The report states: "Searching arrangements should be respectful and proportionate.
"Muslim women should not be asked to remove headscarves in public and babies and toddlers should only be searched when there is specific intelligence to indicate a risk."
The report also revealed how legal highs had become a 'major factor' in the rise of violence at the prison.
Inspectors reported violence at Armley was now double that of similar prisons.
There was an average of 32 assaults on prisoners and staff at HMP Leeds every month, watchdogs revealed, with around one in ten resulting in serious injury.
HM Inspectorate of Prisons also told how inmates spent 17 hours in their cells but suggested that was not unusual.
And they said inmates complained they did not have enough bedding, clothes and cleaning materials.
Talking about the increased use of legal highs, the report said: "Despite some robust action being taken to address the challenges this presented, it was having a pervasive and destabilising effect across the prison”.
Inspectors also found that levels of crowding were "very high" and the majority of cells were "poorly equipped".
There were around 300 cases of visitors being arrested on suspicion of taking drugs into prisons in England in 2013/14, according to Centre for Social Justice.
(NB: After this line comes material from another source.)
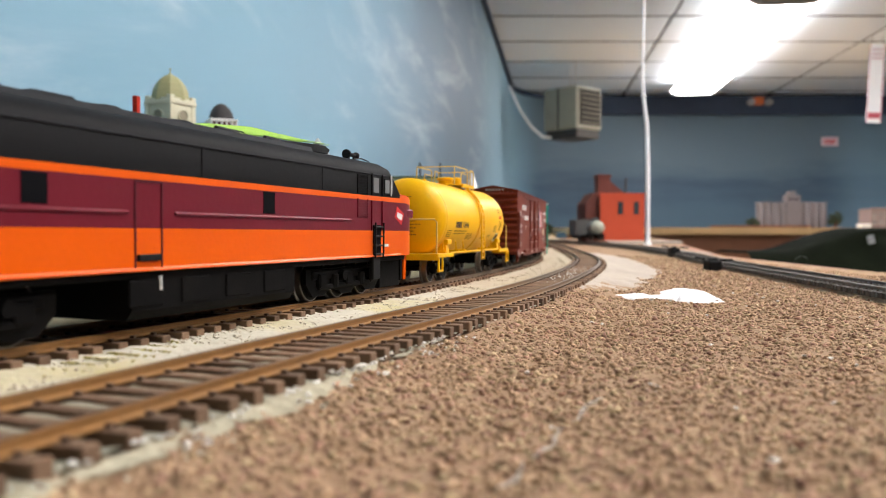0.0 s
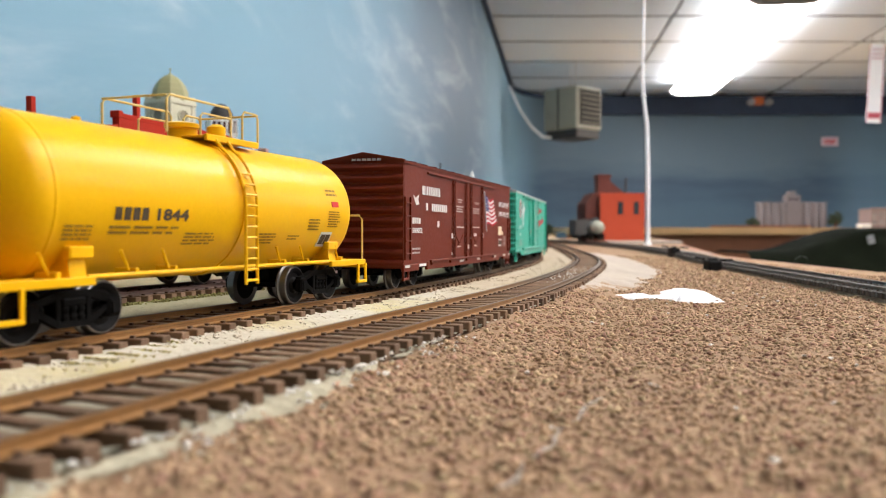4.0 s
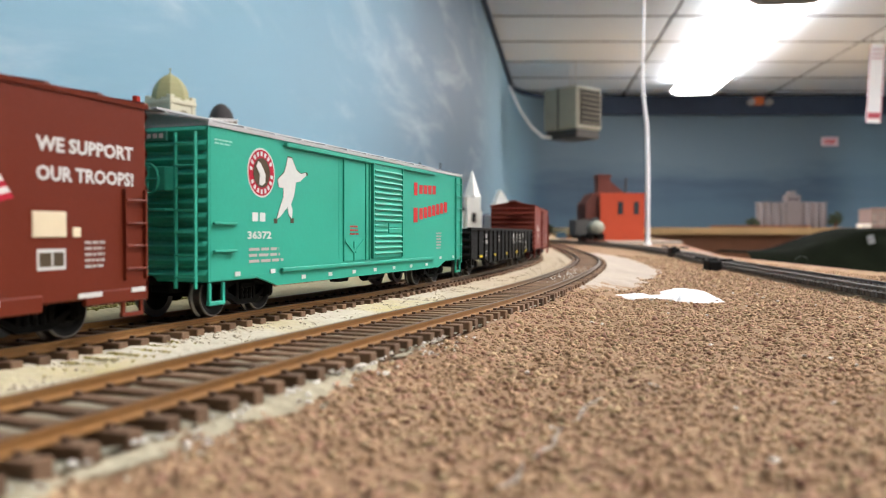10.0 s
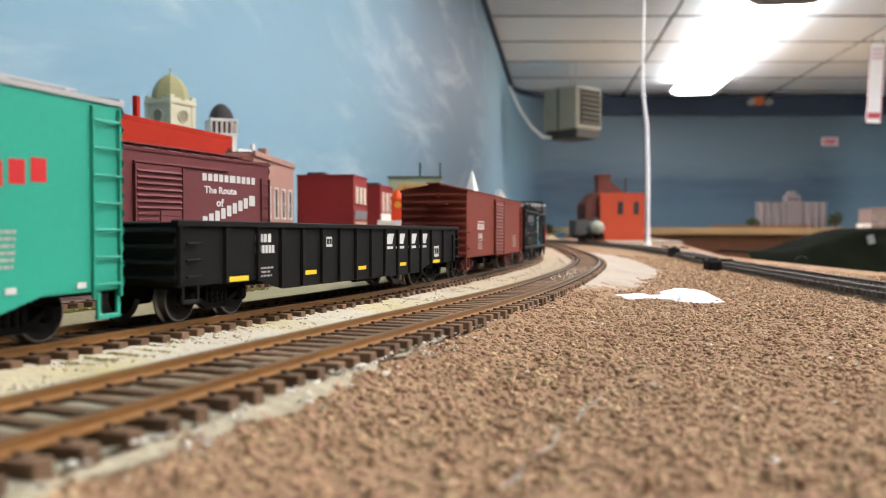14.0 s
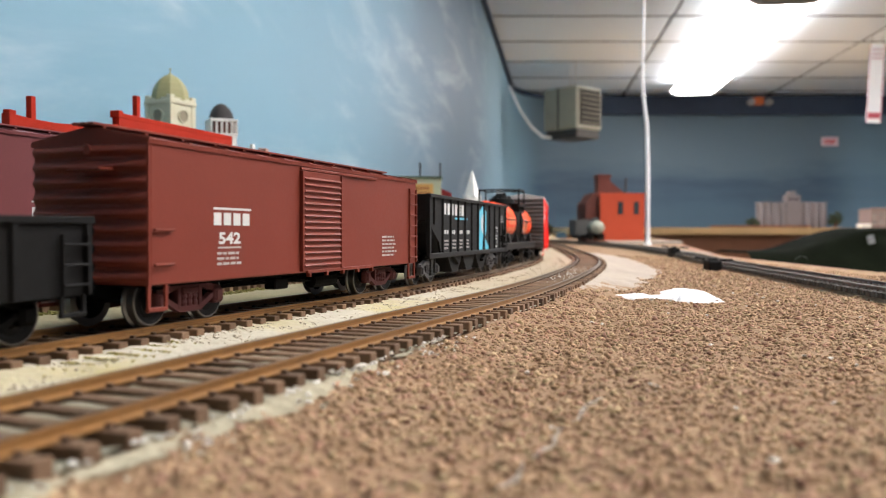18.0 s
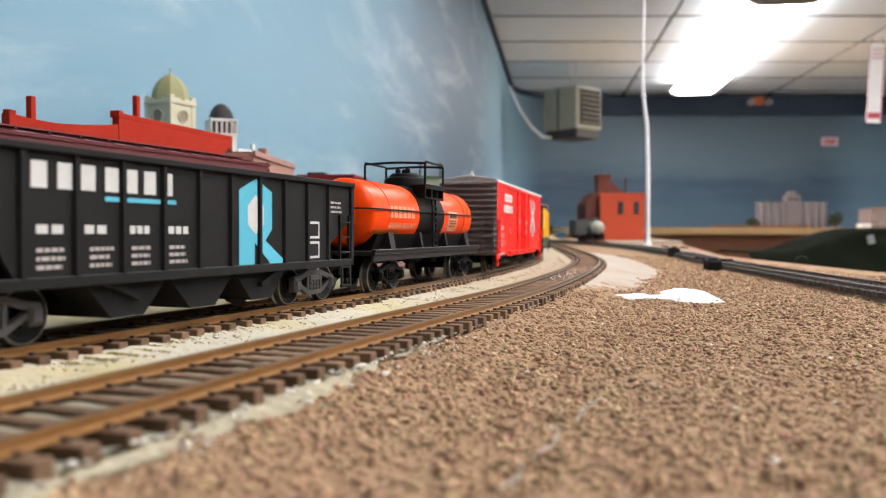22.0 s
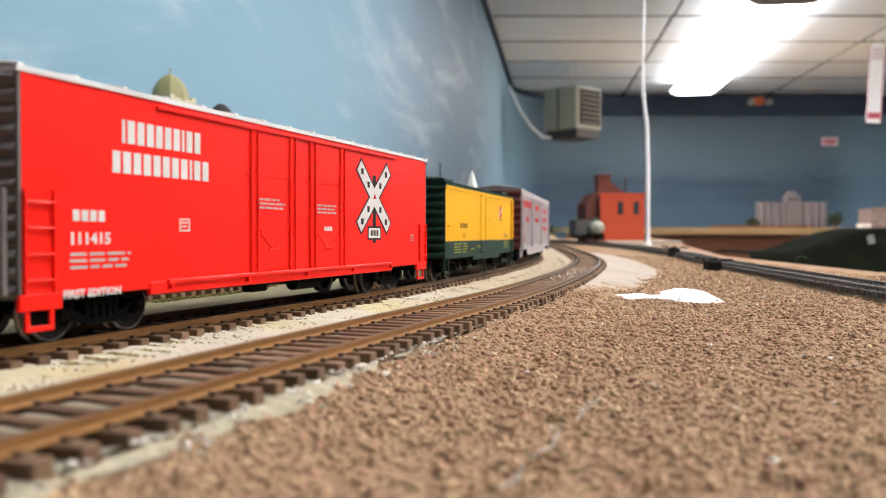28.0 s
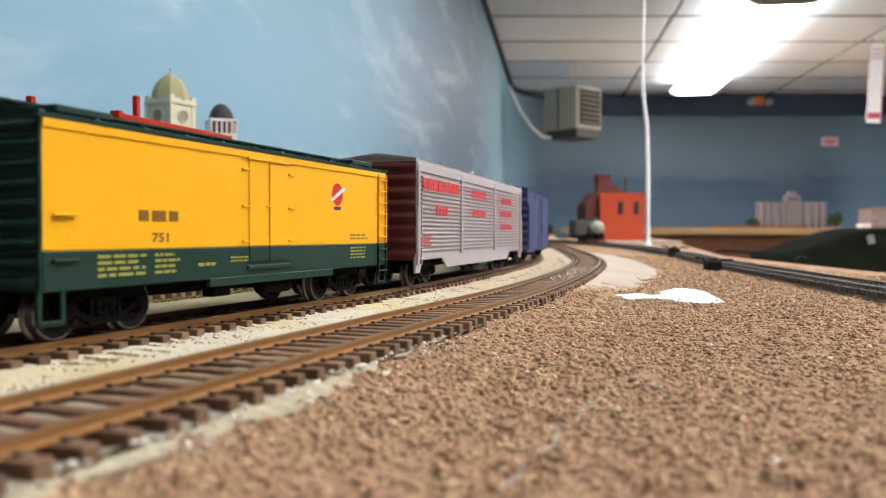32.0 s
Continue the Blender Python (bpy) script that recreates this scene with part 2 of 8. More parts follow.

DAILY RECORD A prisoner reads a book in his cell
Inmates in the prison spend 17 hours a day in their cells
Michael Spurr, Chief Executive of the National Offender Management Service, said the governor and his team were 'providing good leadership', adding: "They will receive the support they need to make the improvements required."
HMP Leeds is a large Victorian inner-city prison serving courts in Yorkshire.
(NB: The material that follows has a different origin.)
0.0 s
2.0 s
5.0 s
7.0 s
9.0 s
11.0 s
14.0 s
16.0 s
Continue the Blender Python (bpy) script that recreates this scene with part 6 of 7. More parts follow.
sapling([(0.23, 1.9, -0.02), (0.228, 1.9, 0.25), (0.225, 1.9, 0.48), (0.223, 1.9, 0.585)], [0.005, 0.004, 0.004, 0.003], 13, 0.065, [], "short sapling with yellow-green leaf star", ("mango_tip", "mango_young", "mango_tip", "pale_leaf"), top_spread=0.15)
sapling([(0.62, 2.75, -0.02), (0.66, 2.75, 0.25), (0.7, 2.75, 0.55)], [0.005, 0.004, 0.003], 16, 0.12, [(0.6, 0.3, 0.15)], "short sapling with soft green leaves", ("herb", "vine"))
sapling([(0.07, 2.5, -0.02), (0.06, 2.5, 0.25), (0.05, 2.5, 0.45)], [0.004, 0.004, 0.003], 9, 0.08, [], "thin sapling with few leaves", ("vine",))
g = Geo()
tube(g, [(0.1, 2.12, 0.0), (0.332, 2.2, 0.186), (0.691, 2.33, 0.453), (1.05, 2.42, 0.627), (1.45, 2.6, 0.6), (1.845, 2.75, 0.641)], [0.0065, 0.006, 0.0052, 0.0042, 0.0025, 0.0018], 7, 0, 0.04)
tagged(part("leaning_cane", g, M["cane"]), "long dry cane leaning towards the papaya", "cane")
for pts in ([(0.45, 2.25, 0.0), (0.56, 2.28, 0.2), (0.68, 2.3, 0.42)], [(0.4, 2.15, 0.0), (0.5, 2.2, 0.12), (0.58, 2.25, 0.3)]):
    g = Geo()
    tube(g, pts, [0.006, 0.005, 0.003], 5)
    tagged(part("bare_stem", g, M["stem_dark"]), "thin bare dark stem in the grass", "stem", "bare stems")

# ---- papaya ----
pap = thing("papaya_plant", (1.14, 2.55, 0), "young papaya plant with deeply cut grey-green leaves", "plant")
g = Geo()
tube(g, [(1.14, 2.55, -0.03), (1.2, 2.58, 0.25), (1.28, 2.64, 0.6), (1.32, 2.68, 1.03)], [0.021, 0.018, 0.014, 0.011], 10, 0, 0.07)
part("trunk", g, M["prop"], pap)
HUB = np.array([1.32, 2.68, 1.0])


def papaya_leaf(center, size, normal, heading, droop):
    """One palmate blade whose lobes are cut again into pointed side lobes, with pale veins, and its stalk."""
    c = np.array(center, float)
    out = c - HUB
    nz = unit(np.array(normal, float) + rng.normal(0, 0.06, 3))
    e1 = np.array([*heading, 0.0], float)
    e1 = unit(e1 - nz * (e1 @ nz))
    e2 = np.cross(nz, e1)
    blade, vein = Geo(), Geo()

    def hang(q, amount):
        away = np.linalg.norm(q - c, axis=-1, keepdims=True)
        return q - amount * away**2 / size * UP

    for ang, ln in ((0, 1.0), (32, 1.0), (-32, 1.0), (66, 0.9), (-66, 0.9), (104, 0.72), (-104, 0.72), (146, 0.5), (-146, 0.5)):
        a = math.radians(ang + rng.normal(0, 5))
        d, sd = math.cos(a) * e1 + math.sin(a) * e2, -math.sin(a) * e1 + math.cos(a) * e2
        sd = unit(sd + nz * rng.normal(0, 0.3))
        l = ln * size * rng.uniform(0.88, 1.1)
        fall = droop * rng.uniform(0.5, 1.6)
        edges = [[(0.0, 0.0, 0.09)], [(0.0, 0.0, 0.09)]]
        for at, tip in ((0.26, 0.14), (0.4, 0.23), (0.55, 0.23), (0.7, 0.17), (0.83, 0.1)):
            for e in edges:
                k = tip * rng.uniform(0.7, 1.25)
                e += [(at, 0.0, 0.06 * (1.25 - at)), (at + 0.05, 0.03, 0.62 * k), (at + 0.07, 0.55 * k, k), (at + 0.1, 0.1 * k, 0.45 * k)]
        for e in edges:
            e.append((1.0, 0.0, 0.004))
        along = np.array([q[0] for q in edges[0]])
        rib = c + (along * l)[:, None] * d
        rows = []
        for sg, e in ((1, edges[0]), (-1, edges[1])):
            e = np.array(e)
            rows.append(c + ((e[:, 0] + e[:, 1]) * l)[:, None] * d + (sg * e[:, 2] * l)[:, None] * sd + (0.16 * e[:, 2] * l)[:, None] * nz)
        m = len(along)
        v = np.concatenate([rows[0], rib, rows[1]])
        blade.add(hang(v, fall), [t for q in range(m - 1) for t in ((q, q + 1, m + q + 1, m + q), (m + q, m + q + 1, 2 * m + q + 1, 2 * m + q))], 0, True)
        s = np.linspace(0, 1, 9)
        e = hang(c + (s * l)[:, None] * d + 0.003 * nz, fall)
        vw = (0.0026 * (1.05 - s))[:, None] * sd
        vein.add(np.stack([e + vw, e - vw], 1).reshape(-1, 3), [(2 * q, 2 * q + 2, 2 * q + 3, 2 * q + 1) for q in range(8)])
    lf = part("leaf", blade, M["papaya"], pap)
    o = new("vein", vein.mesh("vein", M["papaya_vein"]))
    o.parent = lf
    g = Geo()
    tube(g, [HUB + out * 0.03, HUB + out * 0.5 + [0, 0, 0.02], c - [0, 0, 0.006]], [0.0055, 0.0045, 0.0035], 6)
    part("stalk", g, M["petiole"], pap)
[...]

At the time of the inspection at the end of last year it held 1,149 adult male prisoners.
Frances Crook, Chief Executive of the Howard League for Penal Reform, said:“This grim report is a snapshot of a troubled prison system.
“Like many other jails across England and Wales, Leeds is overcrowded, under-resourced, and failing to keep prisoners, staff and the public safe.
"We cannot go on cramming more and more people into overcrowded jails without any thought for the consequences.”
Commenting on the inspection report Juliet Lyon, director of the Prison Reform Trust, said: “Worryingly this report also shows that we are starting to accept the unacceptable.
"17 hours a day locked behind a cell door is a chronic waste of time, opportunity and taxpayers’ money.
“Michael Gove, the prison service and the inspectorate must all set their sights higher.”